* **Task requirements**
Give the number of lines in this listing that contain "pose", with no other words.

:::

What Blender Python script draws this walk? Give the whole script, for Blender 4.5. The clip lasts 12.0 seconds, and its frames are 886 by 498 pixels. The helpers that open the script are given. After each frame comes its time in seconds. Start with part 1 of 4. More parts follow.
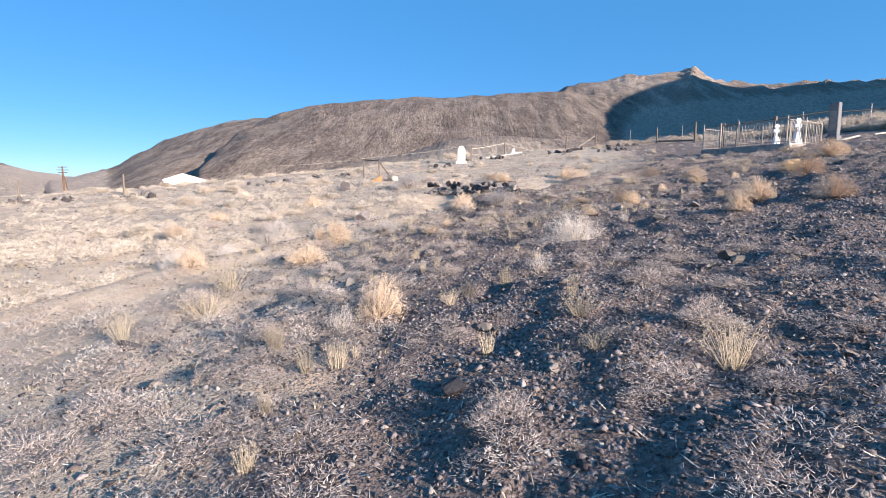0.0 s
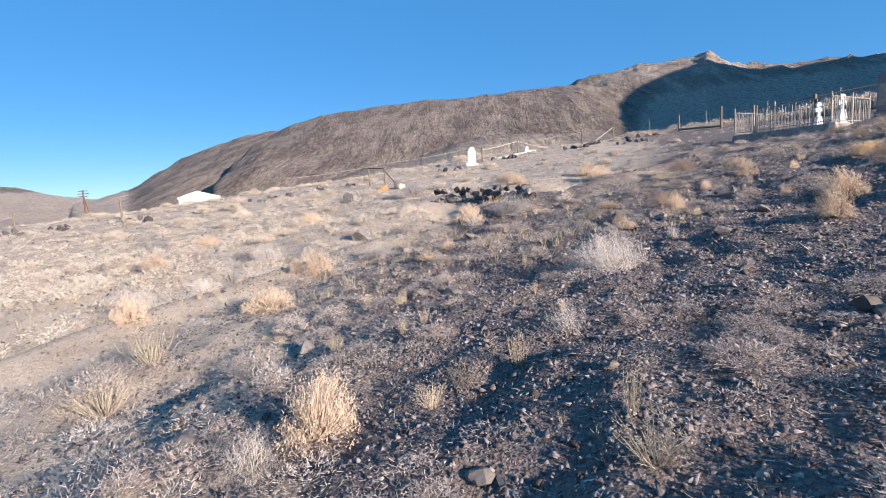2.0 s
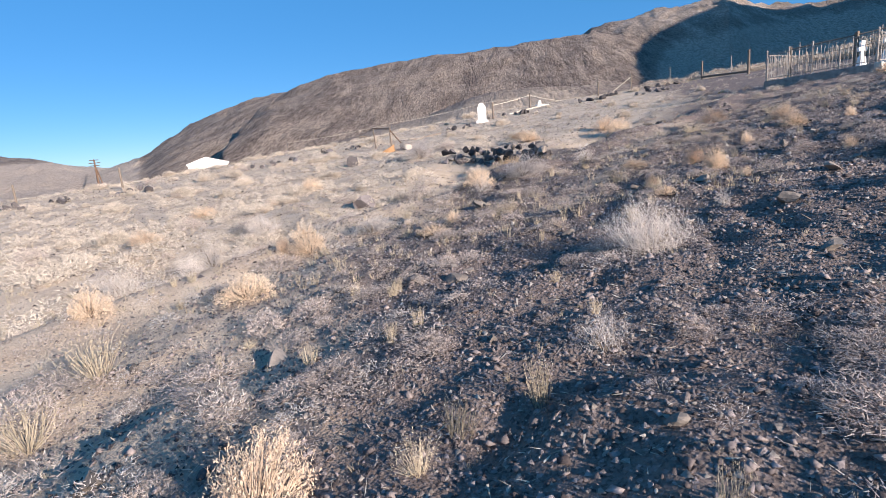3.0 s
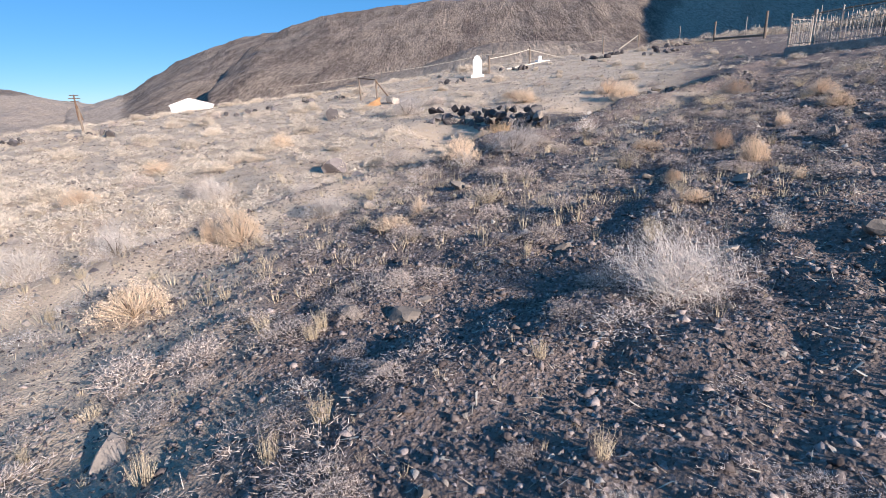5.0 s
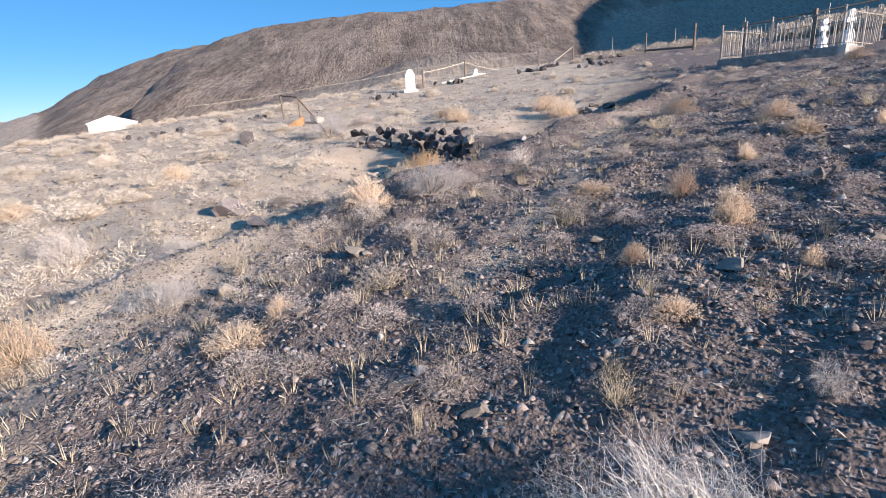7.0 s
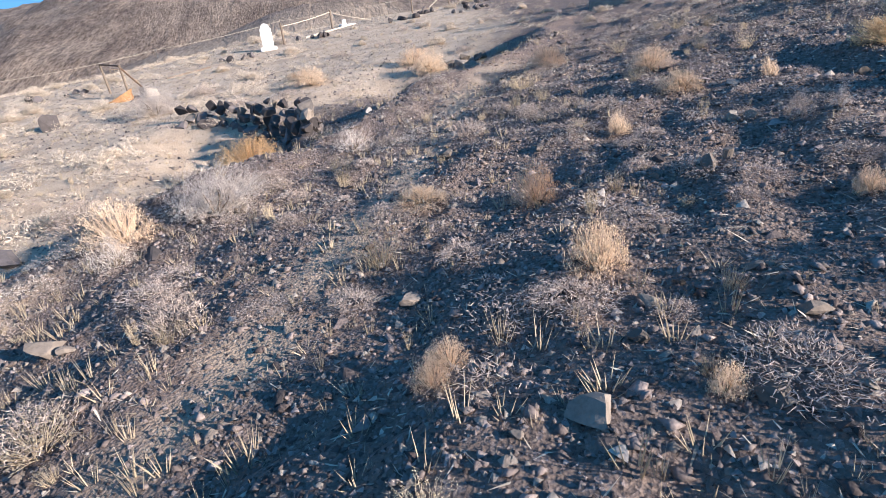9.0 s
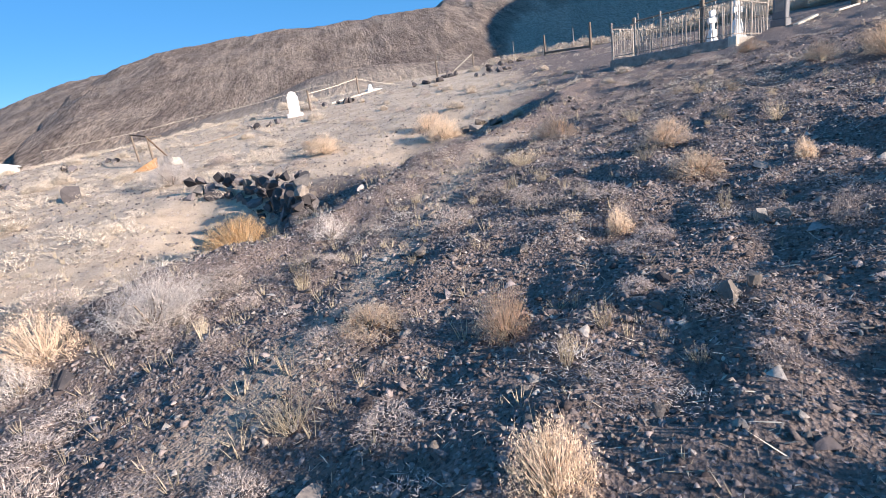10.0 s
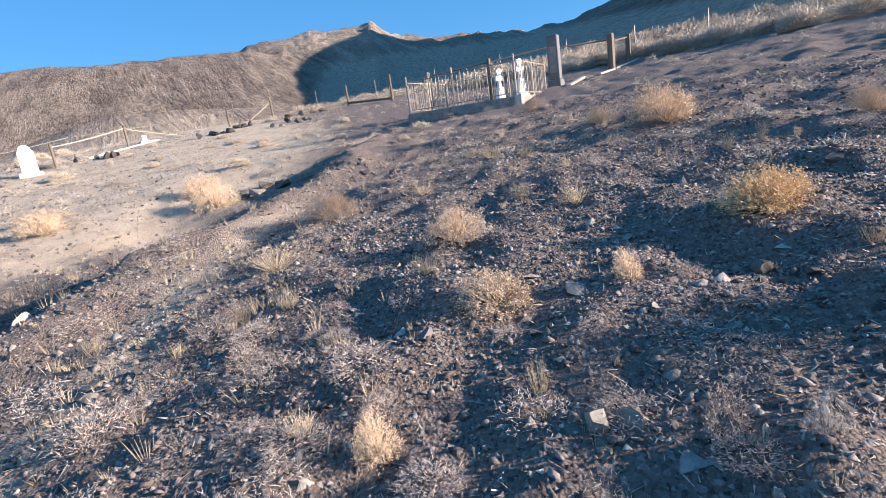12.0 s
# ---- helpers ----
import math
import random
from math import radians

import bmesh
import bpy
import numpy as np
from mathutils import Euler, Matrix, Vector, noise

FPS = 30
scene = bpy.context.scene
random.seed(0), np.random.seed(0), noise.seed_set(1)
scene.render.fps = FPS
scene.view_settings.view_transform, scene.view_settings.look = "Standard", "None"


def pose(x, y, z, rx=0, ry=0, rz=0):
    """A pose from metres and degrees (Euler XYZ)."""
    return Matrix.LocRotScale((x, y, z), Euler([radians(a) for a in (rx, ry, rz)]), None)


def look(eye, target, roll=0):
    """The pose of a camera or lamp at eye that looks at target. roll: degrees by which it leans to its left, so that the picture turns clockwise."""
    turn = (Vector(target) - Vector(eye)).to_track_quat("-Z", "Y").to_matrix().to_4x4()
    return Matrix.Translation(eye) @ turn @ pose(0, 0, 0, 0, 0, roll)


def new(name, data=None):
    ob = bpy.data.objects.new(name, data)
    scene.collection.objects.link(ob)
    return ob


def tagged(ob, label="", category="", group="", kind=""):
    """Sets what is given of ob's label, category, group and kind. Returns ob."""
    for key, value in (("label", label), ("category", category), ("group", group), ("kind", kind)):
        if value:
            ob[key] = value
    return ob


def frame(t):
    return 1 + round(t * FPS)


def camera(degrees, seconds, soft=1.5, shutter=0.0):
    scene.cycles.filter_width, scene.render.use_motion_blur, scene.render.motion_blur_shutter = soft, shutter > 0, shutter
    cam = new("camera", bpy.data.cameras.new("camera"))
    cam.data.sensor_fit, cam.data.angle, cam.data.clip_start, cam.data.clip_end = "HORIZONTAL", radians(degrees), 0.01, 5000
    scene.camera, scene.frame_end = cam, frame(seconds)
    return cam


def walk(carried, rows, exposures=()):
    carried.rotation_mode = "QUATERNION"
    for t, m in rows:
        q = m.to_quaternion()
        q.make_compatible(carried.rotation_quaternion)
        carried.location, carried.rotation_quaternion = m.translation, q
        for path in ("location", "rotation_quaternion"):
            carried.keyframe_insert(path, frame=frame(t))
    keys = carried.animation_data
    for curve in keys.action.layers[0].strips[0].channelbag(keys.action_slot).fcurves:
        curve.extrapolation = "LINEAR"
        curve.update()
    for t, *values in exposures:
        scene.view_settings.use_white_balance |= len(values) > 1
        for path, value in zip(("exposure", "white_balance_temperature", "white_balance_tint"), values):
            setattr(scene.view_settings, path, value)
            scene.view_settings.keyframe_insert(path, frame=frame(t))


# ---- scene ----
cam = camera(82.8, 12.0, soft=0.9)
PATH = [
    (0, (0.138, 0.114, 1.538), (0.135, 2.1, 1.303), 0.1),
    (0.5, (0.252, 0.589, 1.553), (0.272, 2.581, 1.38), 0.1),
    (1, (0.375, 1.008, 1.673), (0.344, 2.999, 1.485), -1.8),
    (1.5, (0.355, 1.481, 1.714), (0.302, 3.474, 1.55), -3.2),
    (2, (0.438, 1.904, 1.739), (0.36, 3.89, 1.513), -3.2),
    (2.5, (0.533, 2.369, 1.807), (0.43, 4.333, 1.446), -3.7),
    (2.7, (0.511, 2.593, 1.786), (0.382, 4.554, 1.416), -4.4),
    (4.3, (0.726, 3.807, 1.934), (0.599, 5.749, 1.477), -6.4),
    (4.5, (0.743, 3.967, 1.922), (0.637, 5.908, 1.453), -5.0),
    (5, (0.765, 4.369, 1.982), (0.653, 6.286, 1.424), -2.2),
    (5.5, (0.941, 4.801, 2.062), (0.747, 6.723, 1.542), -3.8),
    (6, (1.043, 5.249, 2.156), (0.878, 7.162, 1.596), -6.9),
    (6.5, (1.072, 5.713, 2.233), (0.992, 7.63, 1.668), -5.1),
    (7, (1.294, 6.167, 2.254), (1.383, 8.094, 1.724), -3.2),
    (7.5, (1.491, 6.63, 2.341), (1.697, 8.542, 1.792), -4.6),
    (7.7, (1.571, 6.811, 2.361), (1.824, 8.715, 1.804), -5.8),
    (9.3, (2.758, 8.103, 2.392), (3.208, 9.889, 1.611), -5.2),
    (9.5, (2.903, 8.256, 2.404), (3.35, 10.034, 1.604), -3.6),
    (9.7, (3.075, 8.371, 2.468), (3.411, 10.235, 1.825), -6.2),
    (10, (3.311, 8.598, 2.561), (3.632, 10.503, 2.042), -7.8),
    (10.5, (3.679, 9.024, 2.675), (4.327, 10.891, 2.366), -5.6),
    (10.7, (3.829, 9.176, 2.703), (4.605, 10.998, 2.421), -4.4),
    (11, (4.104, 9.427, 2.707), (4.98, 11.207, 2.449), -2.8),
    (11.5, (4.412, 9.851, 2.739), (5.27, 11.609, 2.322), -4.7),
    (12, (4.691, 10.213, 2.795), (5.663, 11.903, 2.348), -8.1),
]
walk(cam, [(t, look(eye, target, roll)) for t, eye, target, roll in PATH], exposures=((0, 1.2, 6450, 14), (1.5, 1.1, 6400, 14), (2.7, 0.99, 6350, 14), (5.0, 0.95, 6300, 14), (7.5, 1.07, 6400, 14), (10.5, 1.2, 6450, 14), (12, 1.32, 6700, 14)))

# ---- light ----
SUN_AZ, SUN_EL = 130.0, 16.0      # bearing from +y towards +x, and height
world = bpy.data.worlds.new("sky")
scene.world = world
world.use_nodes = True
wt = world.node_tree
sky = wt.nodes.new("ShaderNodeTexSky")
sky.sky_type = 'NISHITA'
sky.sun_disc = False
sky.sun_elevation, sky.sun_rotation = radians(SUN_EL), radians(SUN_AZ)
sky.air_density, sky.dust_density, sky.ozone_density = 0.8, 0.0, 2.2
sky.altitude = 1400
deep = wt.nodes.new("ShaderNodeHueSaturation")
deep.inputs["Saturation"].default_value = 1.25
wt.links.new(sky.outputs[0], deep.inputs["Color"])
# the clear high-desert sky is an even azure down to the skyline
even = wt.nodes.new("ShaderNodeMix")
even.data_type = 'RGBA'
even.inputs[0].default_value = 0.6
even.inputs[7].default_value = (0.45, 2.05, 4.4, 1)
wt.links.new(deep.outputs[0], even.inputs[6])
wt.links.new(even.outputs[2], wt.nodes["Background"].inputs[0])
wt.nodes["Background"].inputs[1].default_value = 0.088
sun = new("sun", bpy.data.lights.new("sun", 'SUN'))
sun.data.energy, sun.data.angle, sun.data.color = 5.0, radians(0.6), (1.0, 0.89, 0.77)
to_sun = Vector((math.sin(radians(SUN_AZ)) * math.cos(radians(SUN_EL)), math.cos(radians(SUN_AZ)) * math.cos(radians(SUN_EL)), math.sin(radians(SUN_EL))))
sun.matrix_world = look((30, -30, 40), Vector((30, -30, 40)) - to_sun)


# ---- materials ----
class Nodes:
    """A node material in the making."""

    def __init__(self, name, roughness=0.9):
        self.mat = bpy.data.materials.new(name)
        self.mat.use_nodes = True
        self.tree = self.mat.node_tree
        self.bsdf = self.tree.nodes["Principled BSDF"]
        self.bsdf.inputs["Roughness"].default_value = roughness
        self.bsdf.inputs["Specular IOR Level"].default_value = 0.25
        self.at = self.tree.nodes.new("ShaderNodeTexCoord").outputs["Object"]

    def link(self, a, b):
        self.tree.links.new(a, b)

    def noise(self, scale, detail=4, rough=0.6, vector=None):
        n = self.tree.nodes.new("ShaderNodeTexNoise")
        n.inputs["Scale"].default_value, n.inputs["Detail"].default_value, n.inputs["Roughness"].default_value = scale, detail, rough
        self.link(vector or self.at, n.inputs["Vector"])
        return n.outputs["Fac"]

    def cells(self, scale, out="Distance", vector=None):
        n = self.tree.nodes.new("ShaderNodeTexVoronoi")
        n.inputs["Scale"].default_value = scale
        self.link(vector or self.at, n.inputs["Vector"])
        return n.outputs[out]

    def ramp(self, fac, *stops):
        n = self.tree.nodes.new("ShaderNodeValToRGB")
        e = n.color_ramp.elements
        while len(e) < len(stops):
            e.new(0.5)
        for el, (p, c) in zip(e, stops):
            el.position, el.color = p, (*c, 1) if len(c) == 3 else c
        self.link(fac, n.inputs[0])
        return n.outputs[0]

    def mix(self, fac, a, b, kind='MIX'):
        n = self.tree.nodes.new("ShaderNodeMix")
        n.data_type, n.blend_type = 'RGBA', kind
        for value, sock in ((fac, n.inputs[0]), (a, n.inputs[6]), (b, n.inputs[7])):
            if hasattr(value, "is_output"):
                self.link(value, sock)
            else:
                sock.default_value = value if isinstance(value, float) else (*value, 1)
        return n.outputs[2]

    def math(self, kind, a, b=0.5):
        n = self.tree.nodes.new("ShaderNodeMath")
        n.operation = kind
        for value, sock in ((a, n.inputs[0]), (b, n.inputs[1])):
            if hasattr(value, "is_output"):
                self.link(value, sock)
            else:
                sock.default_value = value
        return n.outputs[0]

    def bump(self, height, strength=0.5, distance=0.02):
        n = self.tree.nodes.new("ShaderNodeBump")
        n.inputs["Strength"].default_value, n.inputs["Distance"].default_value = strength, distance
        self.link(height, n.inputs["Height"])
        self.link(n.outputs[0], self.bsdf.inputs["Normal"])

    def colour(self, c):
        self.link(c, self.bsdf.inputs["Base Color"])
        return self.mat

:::

* **Response to the exercise**
4